Compared with both dense and nanoporous inorganic materials, many framework materials are based on relatively weaker interactions (coordinative bonds, π−π stacking, hydrogen bonds, and so on) and present large numbers of intramolecular degrees of freedom. All molecular assemblies and solids show some degree of flexibility, yet evidence is accumulating that there is a propensity among these framework materials to display large-scale dynamic behavior, which is typically described by the vague term “flexibility”. This appellation covers phenomena that are very diverse both in terms of their microscopic origins and their macroscopic manifestations. This can also allow them to behave as metamaterials, exhibiting properties that are rare or not found in nature: negative thermal expansion, anomalous mechanical properties such as auxeticity or negative linear compressibility, negative adsorption, etc.
Just as there is flexibility in any molecular assembly, there is no such thing as a crystalline solid without defects and disorder. The prevalence of defects in nanoporous frameworks was first assumed to be mainly due to incomplete activation of framework porosity — resulting in guest molecules blocking the nanopores and negatively impacting surface area and adsorption capacity. However, recent years have demonstrated a larger diversity in their nature (for example, linker and inorganic node vacancies, partial metal reduction and dislocations), as well as the fact they do not necessarily need to have adverse effects but can instead give rise to specific functionalities, such as improving adsorption affinity or catalytic activity. This has led to a change in emphasis in the field, away from the challenge of synthesizing more and more new structures, and focusing more on exploring the physical and chemical properties of those already known. Computational chemistry is playing a big role in this exploration,[6,7] with many of its tools being used alongside ex situ and in situ experimental techniques, including quantum chemistry calculations, first principles molecular dynamics, free energy methods, forcefield-based molecular simulations, as well as coarse-grained MD and other mesoscale modelling methods.
Flexibility, defects and disorder are all related to entropy. They arise from the high dimensionality of the intramolecular degrees of freedom of the materials and the many corresponding ‘soft’ modes of low energy. In the same way, defect formation (free) energies, surface terminations and growth mechanisms are interlinked. To study these complex phenomena, both experimentally and theoretically, we need to combine several characterization techniques at various scales to obtain a global picture. Experimentally, this requires the development of in situ, in operando, time-resolved and spatially resolved methods. Computationally, this means the development of multi-scale modelling strategies, going from the local atomistic picture, to the unit cell, to the crystal and its interfaces… and even to the composite multi-phase micrometer-scale hybrid systems, which are often the form under which the framework materials are used in applications and devices.
This workshop will cover all aspects of theoretical and numerical modelling of porous materials, focusing specifically on the challenges arising from the prevalence of flexibility and disorder in porous framework materials. The goal is to bring together the key players from this field, working at different characteristic time and length scales, and to discuss how to bring together these different techniques in to give a global picture of these systems.

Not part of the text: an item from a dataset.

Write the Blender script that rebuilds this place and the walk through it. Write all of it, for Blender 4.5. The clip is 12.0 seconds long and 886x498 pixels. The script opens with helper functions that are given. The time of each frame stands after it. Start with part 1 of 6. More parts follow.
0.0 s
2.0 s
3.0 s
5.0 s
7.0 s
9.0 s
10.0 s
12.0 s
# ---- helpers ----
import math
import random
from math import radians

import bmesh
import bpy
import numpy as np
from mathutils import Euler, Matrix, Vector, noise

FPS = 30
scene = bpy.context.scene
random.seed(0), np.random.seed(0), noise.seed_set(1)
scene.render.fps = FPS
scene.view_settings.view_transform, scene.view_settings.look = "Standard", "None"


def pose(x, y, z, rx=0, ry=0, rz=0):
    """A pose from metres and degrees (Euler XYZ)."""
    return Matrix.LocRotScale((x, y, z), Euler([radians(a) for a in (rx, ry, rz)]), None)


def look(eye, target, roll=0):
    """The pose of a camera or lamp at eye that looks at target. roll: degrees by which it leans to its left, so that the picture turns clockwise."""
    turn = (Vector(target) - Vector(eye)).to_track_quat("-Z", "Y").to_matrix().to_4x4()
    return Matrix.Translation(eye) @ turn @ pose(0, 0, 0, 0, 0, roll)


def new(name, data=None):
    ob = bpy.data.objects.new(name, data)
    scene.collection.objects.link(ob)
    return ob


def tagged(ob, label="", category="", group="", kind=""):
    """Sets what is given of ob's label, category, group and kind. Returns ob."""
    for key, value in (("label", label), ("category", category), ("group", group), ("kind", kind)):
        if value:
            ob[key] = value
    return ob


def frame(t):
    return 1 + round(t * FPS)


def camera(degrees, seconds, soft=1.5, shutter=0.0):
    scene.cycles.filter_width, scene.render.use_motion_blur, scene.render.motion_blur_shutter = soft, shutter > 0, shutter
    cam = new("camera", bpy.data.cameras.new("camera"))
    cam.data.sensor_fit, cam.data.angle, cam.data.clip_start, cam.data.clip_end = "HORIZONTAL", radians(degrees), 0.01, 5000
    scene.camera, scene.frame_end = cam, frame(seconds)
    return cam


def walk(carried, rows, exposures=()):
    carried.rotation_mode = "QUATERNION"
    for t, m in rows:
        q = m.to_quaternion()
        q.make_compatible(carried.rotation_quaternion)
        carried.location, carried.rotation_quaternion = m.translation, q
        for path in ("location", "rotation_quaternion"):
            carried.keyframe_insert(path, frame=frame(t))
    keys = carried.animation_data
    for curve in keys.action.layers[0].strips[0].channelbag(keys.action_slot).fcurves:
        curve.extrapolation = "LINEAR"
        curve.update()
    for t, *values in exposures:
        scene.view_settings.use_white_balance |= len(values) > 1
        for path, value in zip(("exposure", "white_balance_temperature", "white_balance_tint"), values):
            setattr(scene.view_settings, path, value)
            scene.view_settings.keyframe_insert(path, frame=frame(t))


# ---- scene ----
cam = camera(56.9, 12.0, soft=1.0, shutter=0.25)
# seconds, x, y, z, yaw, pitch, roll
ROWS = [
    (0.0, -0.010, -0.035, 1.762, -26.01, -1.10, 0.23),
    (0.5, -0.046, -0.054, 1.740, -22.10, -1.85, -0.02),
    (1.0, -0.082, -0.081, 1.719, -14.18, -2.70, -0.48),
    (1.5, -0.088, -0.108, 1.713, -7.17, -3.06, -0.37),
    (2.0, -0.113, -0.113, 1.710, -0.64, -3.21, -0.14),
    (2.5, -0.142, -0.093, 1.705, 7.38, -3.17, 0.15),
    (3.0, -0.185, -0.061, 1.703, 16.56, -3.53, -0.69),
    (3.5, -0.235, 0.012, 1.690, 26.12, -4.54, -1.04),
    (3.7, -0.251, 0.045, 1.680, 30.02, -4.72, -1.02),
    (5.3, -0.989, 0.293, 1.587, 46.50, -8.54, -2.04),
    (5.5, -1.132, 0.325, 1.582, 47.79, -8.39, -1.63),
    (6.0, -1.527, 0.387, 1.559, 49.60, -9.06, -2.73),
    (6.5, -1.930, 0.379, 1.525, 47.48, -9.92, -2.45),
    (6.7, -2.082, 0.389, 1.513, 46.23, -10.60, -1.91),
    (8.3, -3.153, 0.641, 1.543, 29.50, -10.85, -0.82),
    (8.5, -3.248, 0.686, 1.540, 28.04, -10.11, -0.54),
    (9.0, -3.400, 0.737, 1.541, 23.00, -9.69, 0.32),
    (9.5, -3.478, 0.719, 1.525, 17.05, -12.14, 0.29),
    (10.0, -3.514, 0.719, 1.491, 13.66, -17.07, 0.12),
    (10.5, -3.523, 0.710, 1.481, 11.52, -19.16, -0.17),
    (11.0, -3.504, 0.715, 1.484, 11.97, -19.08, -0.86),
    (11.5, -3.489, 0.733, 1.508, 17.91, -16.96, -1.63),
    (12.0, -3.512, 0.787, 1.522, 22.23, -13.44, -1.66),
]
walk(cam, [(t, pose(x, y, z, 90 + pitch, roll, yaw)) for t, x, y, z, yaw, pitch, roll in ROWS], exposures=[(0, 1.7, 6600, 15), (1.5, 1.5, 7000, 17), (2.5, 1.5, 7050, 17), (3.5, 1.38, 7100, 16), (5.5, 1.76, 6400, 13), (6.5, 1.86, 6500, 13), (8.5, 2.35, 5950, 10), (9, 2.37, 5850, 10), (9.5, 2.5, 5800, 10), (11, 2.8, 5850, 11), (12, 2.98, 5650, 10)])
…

The focus will be squarely put on the fundamental understanding of the physical and chemical behavior of the materials and systems through novel computational methodologies — although the perspectives for enhanced functionality and practical applications are never far behind. The aim of the workshop is to give the scientific community an opportunity to address the challenges of the complexity of the behavior of these materials, resulting in multi-scale collaborations and greater cohesion.

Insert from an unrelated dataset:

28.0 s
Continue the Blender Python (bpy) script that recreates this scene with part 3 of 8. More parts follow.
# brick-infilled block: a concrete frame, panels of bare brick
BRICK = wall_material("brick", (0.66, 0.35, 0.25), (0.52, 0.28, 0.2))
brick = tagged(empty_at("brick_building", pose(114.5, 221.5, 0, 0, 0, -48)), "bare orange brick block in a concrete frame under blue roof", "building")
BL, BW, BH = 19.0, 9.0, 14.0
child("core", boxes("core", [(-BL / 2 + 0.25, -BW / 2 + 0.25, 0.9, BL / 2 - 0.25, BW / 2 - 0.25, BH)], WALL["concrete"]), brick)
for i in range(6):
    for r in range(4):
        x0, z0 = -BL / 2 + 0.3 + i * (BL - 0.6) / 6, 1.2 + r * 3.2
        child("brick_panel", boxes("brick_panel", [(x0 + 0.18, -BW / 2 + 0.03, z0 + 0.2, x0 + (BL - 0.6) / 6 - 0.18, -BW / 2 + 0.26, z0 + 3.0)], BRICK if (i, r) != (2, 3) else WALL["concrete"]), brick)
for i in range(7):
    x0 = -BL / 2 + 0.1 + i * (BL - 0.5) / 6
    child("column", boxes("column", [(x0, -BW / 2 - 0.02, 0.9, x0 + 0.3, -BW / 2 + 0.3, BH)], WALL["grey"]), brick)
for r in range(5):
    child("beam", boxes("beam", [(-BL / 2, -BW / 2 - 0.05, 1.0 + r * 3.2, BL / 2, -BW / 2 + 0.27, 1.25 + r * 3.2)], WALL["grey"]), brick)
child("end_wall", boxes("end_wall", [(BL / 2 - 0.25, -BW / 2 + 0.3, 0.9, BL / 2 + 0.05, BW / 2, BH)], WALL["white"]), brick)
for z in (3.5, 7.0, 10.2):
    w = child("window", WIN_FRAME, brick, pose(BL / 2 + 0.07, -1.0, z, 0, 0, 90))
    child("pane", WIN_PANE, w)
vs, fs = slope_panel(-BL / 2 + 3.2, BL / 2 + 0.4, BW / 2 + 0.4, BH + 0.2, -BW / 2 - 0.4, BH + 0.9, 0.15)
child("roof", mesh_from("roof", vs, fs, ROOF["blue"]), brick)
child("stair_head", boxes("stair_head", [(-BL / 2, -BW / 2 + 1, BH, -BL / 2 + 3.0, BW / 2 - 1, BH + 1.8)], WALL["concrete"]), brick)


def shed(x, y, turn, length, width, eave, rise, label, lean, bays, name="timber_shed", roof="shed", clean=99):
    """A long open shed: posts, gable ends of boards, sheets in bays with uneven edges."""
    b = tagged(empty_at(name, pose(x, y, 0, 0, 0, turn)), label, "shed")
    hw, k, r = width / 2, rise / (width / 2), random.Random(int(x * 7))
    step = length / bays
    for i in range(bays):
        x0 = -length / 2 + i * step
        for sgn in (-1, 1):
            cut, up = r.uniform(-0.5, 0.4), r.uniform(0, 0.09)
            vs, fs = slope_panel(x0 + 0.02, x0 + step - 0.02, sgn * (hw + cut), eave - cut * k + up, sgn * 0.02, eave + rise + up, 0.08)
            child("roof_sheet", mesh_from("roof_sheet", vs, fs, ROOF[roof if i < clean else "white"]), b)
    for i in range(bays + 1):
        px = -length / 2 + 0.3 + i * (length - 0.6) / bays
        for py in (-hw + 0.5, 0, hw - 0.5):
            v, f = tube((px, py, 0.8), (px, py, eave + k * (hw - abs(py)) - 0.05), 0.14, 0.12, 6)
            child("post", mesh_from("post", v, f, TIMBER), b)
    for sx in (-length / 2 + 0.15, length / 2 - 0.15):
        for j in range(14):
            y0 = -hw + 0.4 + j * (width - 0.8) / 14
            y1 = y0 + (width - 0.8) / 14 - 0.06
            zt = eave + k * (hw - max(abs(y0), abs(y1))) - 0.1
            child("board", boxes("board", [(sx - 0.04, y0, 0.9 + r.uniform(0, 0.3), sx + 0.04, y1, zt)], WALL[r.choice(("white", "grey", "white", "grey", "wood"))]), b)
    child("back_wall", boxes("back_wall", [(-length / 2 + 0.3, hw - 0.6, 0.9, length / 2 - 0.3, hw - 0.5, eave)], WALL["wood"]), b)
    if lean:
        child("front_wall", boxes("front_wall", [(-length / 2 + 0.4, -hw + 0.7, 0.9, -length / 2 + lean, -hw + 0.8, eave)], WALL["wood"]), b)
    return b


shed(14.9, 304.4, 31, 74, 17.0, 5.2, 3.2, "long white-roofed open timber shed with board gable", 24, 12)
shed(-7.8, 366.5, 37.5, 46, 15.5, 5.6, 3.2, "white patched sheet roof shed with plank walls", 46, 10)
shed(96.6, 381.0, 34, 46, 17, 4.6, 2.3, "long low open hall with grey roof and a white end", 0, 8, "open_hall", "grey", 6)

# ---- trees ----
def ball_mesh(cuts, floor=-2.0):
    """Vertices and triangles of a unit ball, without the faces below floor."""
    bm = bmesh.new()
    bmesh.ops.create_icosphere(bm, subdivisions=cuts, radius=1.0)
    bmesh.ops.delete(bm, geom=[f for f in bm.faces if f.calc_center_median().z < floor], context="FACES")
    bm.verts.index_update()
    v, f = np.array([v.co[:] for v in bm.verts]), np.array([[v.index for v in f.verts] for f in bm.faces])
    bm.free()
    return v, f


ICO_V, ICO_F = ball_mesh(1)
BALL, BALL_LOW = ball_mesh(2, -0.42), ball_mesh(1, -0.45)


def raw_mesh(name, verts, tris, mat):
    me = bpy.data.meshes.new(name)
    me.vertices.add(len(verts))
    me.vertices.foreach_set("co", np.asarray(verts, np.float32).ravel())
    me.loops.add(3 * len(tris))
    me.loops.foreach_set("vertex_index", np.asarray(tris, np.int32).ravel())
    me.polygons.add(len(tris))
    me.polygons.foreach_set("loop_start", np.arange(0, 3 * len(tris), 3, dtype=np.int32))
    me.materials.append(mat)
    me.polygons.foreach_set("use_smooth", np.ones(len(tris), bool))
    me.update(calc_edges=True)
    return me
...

We have identified the following key questions, which represent current blocking points of the field:
- What theoretical and computational toolboxes do we need to address large-scale flexibility and structural disorder, both static and dynamic? How do we address issues such as correlated disorder, seen experimentally for example in the UiO-66 family, and spatial heterogeneity of metal cations in multifunctional MOFs that can contain a mixture of up to 10 different metals?

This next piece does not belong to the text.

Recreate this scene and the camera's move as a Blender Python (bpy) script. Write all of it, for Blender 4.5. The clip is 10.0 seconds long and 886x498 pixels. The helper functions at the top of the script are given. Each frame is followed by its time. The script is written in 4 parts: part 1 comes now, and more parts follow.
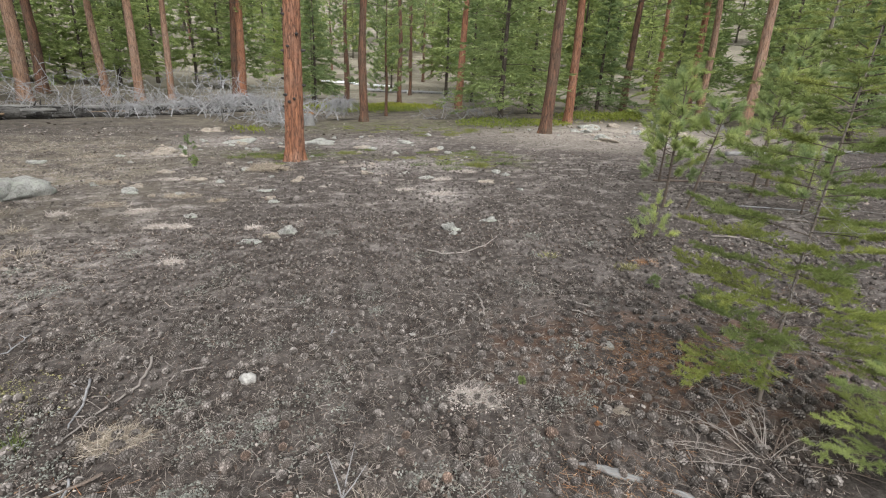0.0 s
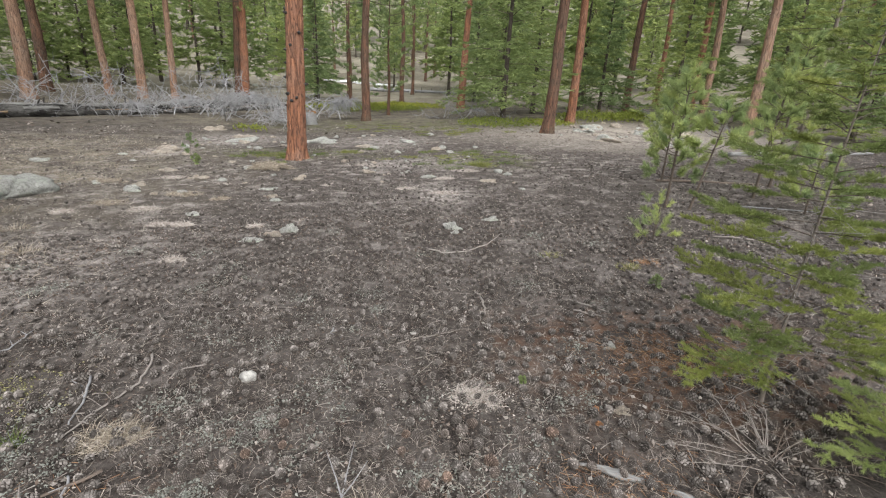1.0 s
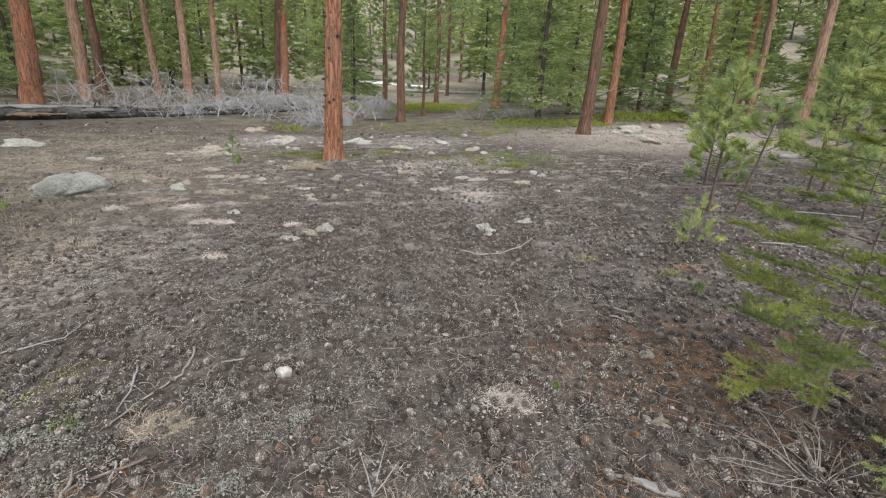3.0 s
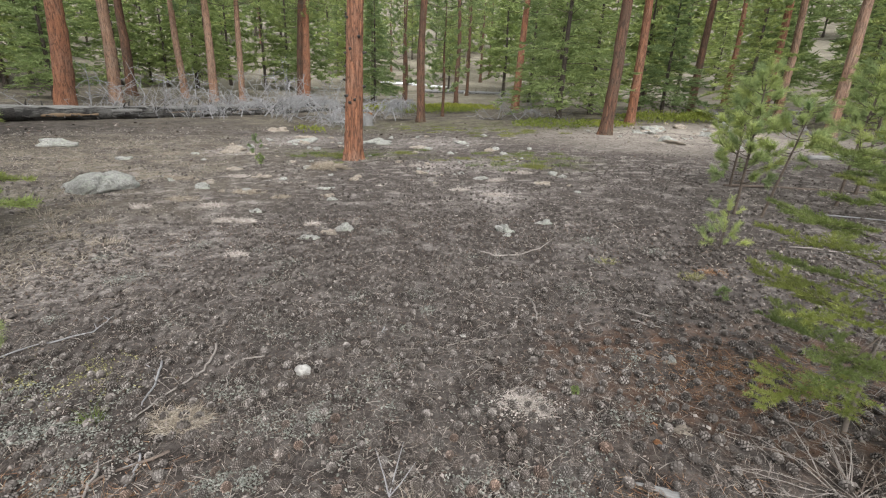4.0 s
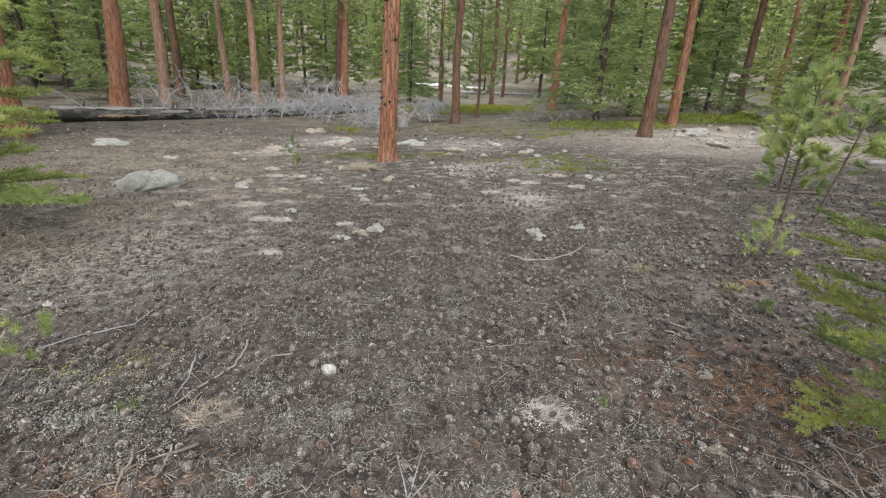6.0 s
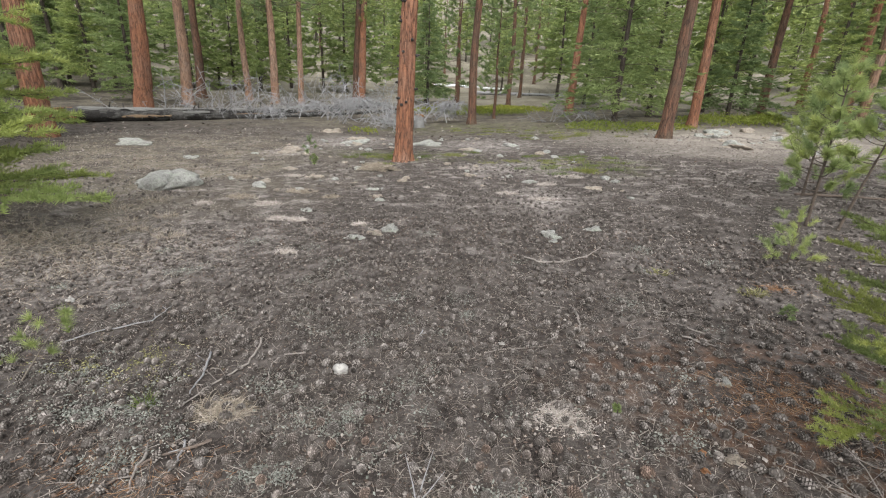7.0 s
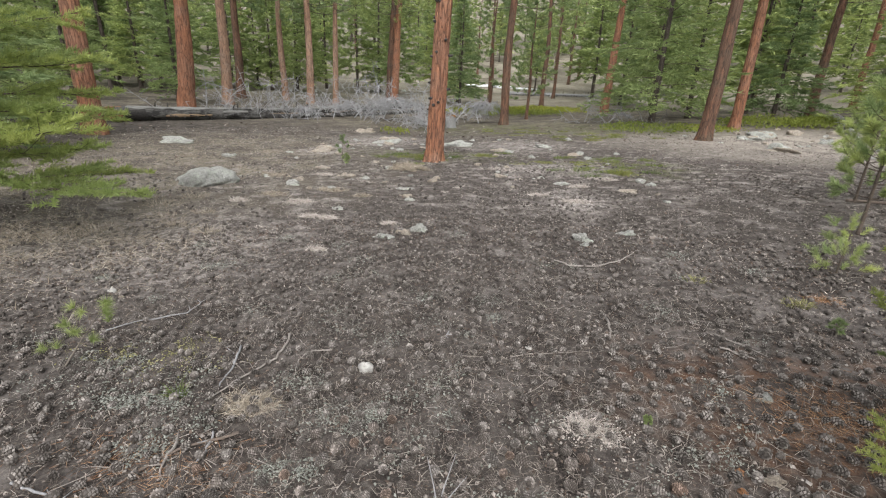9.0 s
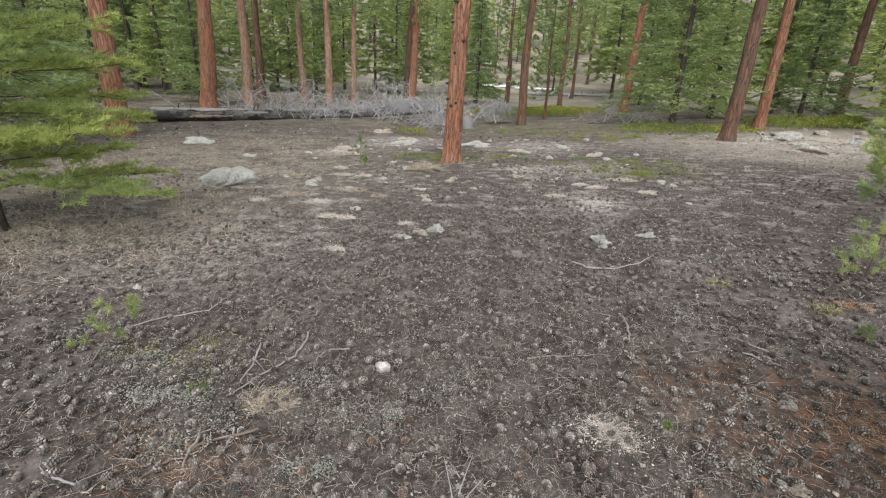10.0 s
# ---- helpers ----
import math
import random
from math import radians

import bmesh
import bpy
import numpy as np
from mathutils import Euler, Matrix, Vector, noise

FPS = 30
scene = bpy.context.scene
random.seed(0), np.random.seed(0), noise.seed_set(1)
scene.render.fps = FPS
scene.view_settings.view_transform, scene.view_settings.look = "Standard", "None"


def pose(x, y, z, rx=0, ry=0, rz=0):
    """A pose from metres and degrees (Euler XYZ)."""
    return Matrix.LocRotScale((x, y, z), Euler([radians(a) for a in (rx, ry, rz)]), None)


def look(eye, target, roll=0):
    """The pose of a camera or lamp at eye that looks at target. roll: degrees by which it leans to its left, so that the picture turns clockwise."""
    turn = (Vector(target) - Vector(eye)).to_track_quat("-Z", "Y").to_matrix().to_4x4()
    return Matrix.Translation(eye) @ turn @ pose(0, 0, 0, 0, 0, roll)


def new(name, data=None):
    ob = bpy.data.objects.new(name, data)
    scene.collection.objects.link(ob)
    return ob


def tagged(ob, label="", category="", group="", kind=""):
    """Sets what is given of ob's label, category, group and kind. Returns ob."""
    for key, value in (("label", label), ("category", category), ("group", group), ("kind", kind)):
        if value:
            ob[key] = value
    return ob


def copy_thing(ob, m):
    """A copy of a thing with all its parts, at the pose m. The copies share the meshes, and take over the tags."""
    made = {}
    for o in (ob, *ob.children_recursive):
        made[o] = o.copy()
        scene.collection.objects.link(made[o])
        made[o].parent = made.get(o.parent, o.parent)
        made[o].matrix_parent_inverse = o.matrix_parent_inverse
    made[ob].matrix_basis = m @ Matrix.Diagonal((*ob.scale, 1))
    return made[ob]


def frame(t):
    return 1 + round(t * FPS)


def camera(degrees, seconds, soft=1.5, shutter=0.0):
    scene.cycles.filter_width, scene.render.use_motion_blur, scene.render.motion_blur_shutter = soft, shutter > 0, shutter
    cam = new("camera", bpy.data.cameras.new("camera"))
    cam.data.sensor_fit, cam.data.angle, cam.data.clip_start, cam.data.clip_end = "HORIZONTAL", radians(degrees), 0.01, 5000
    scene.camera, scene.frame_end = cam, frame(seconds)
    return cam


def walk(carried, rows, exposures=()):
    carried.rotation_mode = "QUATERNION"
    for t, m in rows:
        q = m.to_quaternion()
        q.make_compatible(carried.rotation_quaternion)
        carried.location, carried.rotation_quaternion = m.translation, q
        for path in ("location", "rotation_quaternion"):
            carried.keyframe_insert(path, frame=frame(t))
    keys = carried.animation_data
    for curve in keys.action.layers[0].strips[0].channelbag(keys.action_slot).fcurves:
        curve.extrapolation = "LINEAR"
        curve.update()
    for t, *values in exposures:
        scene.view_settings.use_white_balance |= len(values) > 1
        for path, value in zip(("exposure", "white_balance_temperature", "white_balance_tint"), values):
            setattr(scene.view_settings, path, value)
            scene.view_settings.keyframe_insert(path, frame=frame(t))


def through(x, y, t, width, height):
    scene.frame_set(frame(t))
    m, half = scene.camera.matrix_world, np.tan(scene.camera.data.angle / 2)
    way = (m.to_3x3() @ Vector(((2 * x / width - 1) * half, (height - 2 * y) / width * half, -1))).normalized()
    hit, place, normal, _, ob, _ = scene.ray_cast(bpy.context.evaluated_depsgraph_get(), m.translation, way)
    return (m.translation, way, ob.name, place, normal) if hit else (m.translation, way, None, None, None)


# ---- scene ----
cam = camera(89.1, 10.0, 1.2)
PATH = [
    (0, (0.09, 0.093, 1.872), (0.325, 1.977, 1.243), 2.6),
    (0.5, (0.096, 0.094, 1.869), (0.337, 1.977, 1.239), 2.9),
    (1, (0.096, 0.099, 1.864), (0.323, 1.983, 1.233), 2.8),
    (1.5, (0.086, 0.103, 1.867), (0.274, 1.991, 1.235), 2.4),
    (2, (0.088, 0.108, 1.864), (0.246, 1.999, 1.232), 2.7),
    (2.5, (0.084, 0.112, 1.862), (0.21, 2.005, 1.23), 2.7),
    (4, (0.073, 0.125, 1.866), (0.081, 2.021, 1.23), 2.4),
    (4.5, (0.083, 0.137, 1.868), (0.056, 2.033, 1.231), 2.6),
    (5, (0.089, 0.142, 1.874), (0.026, 2.037, 1.237), 2.6),
    (5.5, (0.099, 0.146, 1.878), (0.0, 2.039, 1.241), 2.5),
    (7, (0.124, 0.171, 1.877), (-0.079, 2.056, 1.24), 2.3),
    (7.5, (0.134, 0.181, 1.879), (-0.097, 2.062, 1.241), 2.7),
    (8, (0.141, 0.187, 1.871), (-0.119, 2.065, 1.233), 3.0),
    (8.5, (0.136, 0.196, 1.876), (-0.157, 2.068, 1.237), 2.8),
    (9, (0.128, 0.204, 1.87), (-0.202, 2.07, 1.23), 2.4),
    (9.5, (0.119, 0.201, 1.872), (-0.245, 2.061, 1.231), 2.2),
    (10, (0.116, 0.196, 1.875), (-0.283, 2.047, 1.234), 2.2),
]
walk(cam, [(t, look(eye, target, roll)) for t, eye, target, roll in PATH])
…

- We are now seeing disordered states of matter in framework materials, with amorphous glasses, gels, and even liquid metal-organic frameworks. How far do state-of-the-art computational approaches allow us to study these systems, and how do we go beyond these limitations in the future?
- We now have a good experience in second-generation force fields for MOFs, based on ab initio reference calculations (such as MOF-FF, BTW-FF, etc.). How good are they outside of equilibrium conditions, for disordered systems and dynamical properties, to describe large-scale effects such as structural transitions? What is missing and what do we want to add to create the third generation of force fields?
- Transformations in MOFs are affected by crystallite size and morphology, which indicates the need to go beyond the approximation of periodic boundary conditions to simulate such processes. The same holds – as it is known from e.g. from semiconductor simulation – for defects and disorder. Approaches to investigate MOF growth, surface and defect free energies of formation by theoretical methods are interlinked and need to be developed.
- There is a need for simulations of systems at the crystal scale or larger (for composite systems), including explicit simulation of interfaces. Between coarsed-grained approaches and finite elements-based numerical modelling, how do we approach these systems? How do we link these simulations with classical atomistic models?
- Toward applications: how can we leverage flexibility and disorder to target desirable physico-chemical properties? Starting points include induced-fit effect, mechanical improvement of amorphous structures over crystalline ones, ability to create functional glass monoliths, etc.